DIRECTIONS FOR THIS TASK
Set down only the lines running from the one with "shutter > 0, shutter" to the one with "carried.location, carried.rotation_quaternion = m.translation, q", both lines included, exactly as they stand, please.
- - -
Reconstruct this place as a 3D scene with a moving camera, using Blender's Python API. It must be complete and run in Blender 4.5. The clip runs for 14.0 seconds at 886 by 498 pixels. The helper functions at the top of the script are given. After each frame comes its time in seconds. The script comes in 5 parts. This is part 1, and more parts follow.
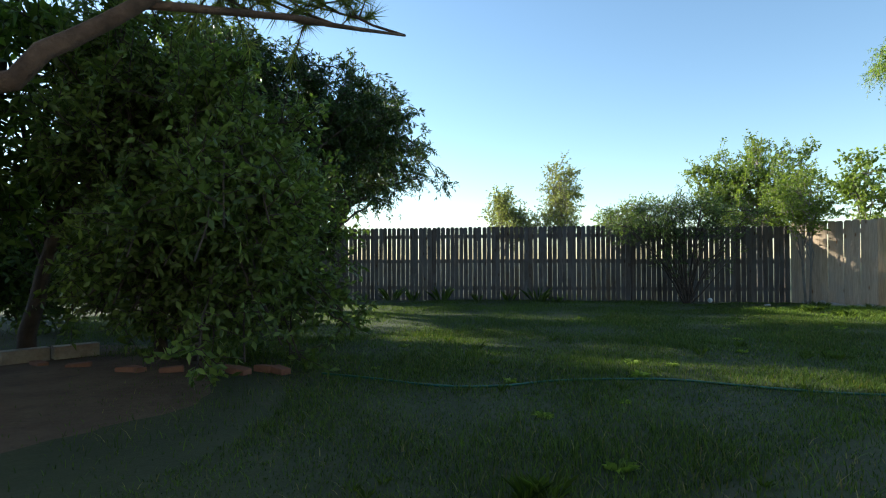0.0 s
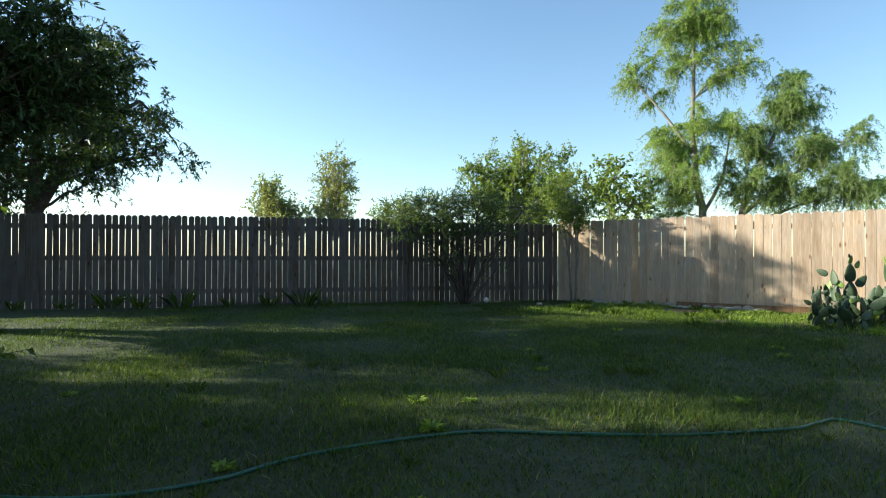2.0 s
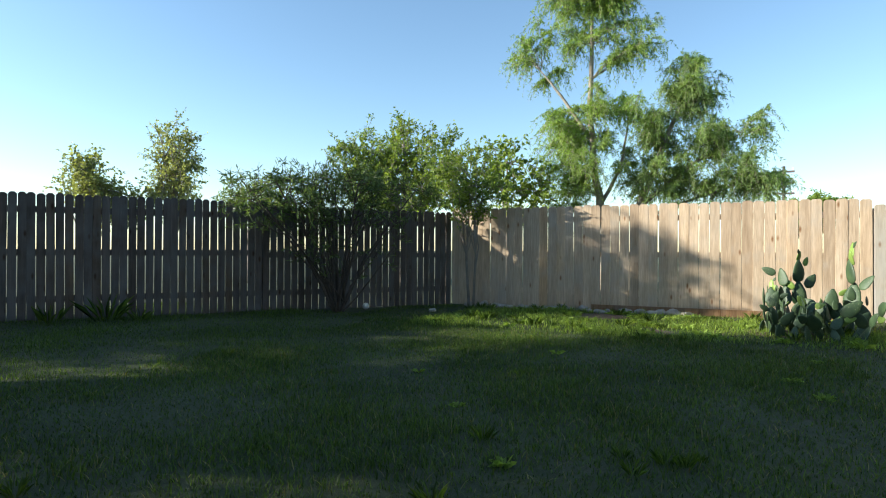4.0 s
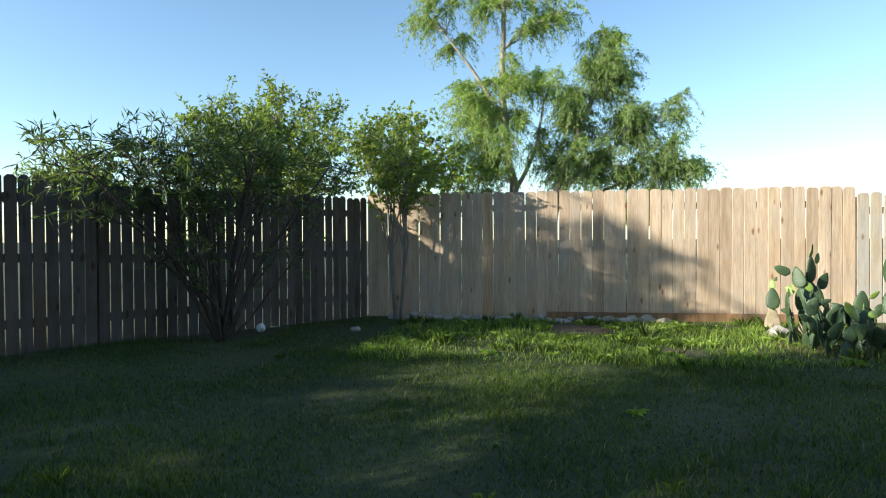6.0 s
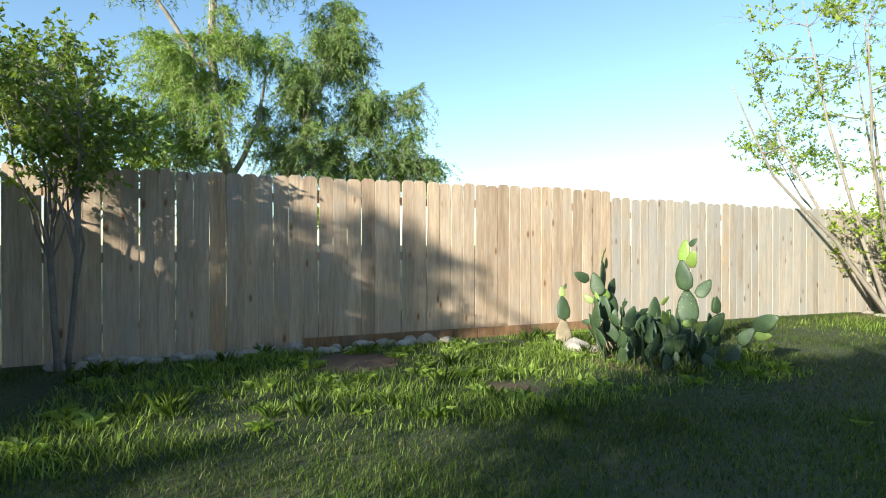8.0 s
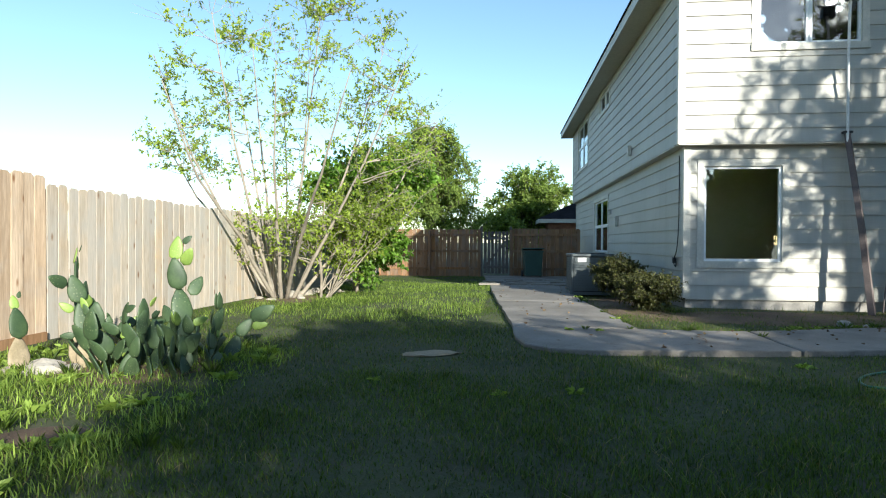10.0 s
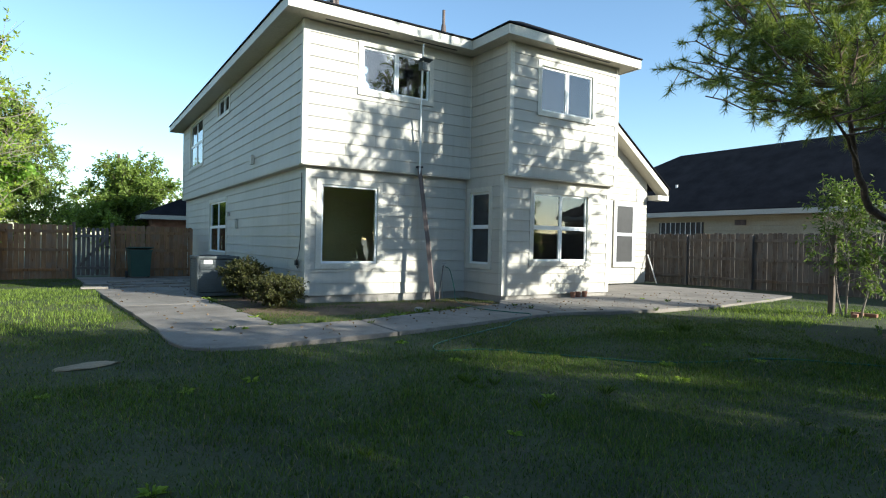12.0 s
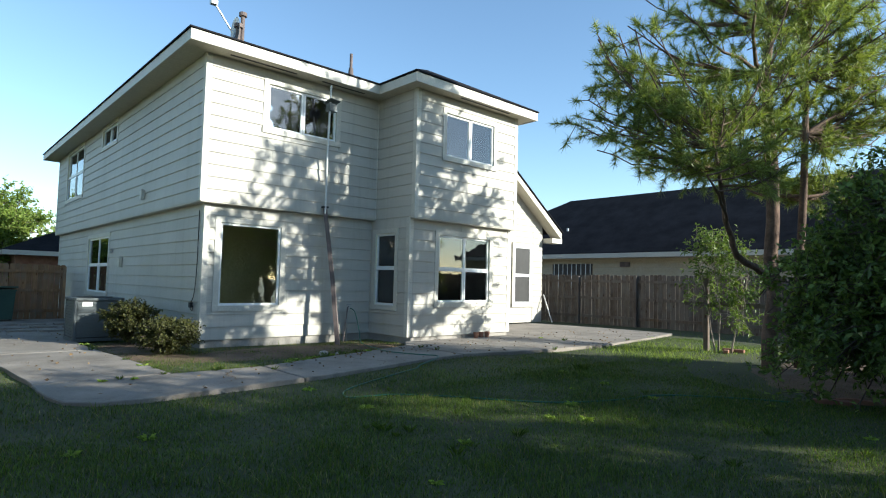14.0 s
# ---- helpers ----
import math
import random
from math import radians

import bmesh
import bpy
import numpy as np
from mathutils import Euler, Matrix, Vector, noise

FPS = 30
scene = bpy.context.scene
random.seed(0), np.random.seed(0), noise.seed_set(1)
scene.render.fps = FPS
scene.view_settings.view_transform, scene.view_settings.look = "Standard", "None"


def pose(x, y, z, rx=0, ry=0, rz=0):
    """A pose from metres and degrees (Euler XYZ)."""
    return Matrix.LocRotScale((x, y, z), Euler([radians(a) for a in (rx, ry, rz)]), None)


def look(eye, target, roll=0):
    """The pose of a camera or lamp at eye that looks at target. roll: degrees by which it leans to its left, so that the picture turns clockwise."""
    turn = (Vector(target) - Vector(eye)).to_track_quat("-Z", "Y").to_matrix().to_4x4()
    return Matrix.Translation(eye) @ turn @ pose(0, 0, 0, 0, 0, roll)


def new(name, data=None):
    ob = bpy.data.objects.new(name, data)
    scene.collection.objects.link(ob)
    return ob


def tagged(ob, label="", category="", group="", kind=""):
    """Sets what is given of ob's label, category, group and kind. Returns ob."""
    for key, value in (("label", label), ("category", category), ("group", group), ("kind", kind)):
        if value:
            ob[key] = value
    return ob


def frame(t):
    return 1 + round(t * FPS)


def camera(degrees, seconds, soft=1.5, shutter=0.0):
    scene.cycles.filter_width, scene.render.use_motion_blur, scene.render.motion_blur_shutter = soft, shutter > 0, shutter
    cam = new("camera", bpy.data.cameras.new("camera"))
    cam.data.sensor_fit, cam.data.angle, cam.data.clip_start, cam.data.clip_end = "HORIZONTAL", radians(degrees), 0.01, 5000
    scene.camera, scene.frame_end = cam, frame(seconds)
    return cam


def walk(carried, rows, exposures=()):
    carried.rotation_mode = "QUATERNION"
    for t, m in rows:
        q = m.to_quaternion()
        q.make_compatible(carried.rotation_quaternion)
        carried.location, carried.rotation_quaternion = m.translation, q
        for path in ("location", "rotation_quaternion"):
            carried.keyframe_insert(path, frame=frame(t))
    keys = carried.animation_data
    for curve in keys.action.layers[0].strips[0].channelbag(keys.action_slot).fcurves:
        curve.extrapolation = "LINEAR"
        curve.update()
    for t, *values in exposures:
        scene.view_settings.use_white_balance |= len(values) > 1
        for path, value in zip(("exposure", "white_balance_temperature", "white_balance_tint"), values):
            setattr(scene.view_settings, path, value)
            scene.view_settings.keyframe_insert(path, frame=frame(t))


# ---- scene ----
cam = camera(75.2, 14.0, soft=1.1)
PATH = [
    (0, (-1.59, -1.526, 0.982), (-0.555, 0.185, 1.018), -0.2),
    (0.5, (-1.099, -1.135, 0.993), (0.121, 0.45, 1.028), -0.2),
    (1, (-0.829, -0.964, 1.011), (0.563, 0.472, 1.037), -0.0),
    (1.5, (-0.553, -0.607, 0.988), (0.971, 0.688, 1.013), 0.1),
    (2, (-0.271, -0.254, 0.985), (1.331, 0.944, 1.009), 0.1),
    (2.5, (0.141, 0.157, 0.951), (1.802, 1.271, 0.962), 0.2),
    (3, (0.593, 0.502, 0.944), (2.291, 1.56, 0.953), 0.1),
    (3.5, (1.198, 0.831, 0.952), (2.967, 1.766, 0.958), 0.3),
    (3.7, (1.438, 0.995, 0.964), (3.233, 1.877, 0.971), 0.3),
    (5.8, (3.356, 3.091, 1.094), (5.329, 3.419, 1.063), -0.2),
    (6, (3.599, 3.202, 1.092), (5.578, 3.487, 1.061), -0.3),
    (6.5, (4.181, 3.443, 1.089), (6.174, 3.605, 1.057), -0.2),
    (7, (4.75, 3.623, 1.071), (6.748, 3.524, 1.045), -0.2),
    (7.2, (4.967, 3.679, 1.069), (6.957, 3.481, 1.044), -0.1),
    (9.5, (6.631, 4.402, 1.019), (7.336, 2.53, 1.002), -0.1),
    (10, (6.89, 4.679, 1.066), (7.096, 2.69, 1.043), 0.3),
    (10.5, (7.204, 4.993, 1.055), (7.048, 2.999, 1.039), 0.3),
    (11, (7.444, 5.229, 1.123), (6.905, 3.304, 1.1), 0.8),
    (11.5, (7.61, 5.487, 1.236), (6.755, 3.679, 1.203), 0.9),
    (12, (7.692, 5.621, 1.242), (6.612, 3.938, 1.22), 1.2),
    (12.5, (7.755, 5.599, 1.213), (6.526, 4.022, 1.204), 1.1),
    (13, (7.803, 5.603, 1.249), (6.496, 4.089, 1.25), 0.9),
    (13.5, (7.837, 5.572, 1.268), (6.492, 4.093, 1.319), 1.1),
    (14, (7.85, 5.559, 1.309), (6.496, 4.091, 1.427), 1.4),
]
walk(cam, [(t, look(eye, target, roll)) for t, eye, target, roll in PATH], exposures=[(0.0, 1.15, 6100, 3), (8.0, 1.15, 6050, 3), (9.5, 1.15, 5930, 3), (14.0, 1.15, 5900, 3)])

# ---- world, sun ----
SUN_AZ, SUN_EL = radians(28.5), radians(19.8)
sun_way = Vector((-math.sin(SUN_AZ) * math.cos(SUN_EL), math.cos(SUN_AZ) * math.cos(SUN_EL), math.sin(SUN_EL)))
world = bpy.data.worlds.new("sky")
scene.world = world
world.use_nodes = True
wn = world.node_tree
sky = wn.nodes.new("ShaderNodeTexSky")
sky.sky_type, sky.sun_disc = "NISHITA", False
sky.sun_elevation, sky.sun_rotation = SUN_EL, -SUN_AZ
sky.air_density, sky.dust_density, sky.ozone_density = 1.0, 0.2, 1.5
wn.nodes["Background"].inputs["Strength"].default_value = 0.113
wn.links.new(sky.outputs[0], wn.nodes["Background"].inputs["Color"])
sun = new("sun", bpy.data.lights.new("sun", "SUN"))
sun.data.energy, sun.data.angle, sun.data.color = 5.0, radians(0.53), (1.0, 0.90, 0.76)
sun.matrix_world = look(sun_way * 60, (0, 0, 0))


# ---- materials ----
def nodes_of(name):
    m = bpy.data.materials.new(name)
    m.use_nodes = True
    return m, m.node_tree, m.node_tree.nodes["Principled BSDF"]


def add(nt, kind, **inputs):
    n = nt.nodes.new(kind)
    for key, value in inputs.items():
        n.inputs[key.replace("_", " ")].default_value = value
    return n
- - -
SOLUTION
    scene.cycles.filter_width, scene.render.use_motion_blur, scene.render.motion_blur_shutter = soft, shutter > 0, shutter
    cam = new("camera", bpy.data.cameras.new("camera"))
    cam.data.sensor_fit, cam.data.angle, cam.data.clip_start, cam.data.clip_end = "HORIZONTAL", radians(degrees), 0.01, 5000
    scene.camera, scene.frame_end = cam, frame(seconds)
    return cam


def walk(carried, rows, exposures=()):
    carried.rotation_mode = "QUATERNION"
    for t, m in rows:
        q = m.to_quaternion()
        q.make_compatible(carried.rotation_quaternion)
        carried.location, carried.rotation_quaternion = m.translation, q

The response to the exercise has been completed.